Problem details →
Transcribe all of the material exactly. Any picture in it should be left out.

Material →
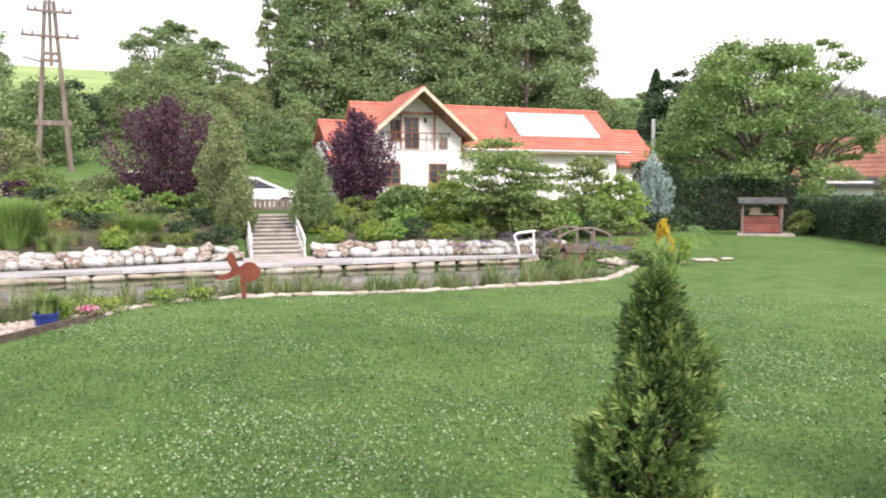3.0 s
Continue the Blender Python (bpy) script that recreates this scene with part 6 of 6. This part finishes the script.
hedge("long clipped dark laurel hedge bordering the lawn", [(15.2, 36.0), (15.1, 30.0), (14.6, 25.0), (14.3, 20.0), (13.8, 13.0)], 1.5, 1.55, "green_c", 26000, 0.13, 601)
hedge("tall dark hedge behind the hut", [(7.6, 37.5), (10.2, 38.2), (13.2, 38.9), (15.4, 38.2)], 1.3, 2.4, "green_c", 14000, 0.15, 602)
hedge("clipped dark hedge along the field", [(-44.0, -9.5), (-39.5, -4.5), (-36.0, -1.0)], 1.3, 0.9, "green_c", 9000, 0.16, 603)
hedge("low green hedge along the road above", [(-30.5, 8.8), (-34.0, 14.0), (-37.0, 18.5)], 1.2, 0.7, "green_a", 6000, 0.13, 604)
tree("shrub", "green shrub beside the garden hut", "shrub", on(14.0, 33.9), 611, 1.1, 0.7, 0.1, "green_a", 3500, 0.1, k=22, r0=0.04, group="border shrubs")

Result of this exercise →
3.0 s
Continue the Blender Python (bpy) script that recreates this scene with part 6 of 6. This part finishes the script.
hedge("long clipped dark laurel hedge bordering the lawn", [(15.2, 36.0), (15.1, 30.0), (14.6, 25.0), (14.3, 20.0), (13.8, 13.0)], 1.5, 1.55, "green_c", 26000, 0.13, 601)
hedge("tall dark hedge behind the hut", [(7.6, 37.5), (10.2, 38.2), (13.2, 38.9), (15.4, 38.2)], 1.3, 2.4, "green_c", 14000, 0.15, 602)
hedge("clipped dark hedge along the field", [(-44.0, -9.5), (-39.5, -4.5), (-36.0, -1.0)], 1.3, 0.9, "green_c", 9000, 0.16, 603)
hedge("low green hedge along the road above", [(-30.5, 8.8), (-34.0, 14.0), (-37.0, 18.5)], 1.2, 0.7, "green_a", 6000, 0.13, 604)
tree("shrub", "green shrub beside the garden hut", "shrub", on(14.0, 33.9), 611, 1.1, 0.7, 0.1, "green_a", 3500, 0.1, k=22, r0=0.04, group="border shrubs")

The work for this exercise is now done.